Kamuda işe girmenin AKP’nin lütfu değil anayasal bir hak olduğuna işaret eden Beşteş, “Tüm kamu görevlilerini AKP’li yapmak isteyen düzenlemeyle toplumu karşı karşıya bırakan bu anlayışı asla kabul etmeyeceğiz, etmiyoruz.” şeklinde konuştu.
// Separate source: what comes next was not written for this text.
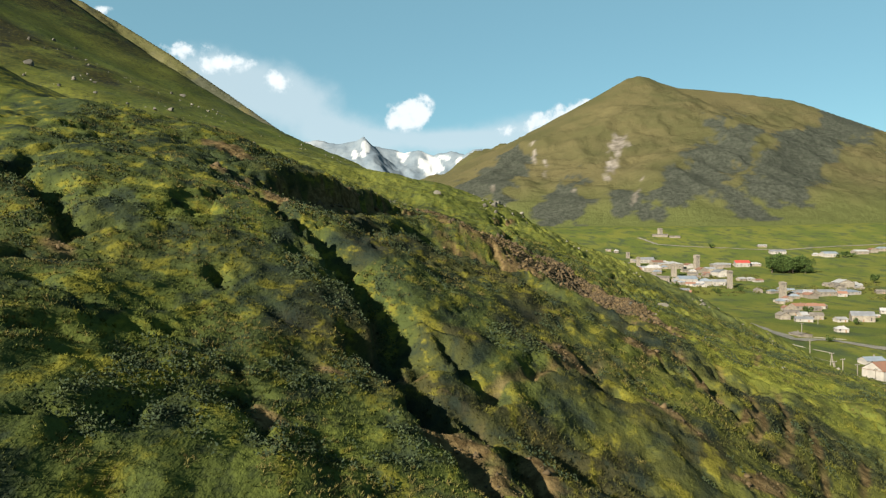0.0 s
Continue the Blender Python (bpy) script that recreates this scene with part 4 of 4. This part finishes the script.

‘Üniversite kapatan iktidar’
Konuşmasına Şehir Üniversitesini Cumhurbaşkanlığının genelgesiyle kapatıldığına değinerek devam eden Beştaş, “Törenle açtıkları üniversiteyi genelgeyle kapattılar. Fişlemelerle Şehir Üniversitesini kapatarak bir kez daha kötü namla tarihe geçtiler: Üniversite kapatan iktidar. Şehir Üniversitesinin kapatılması AKP iktidarının demokrasi ve hukuktan ne kadar uzaklaştığını gösteren bir başka örnektir.” dedi.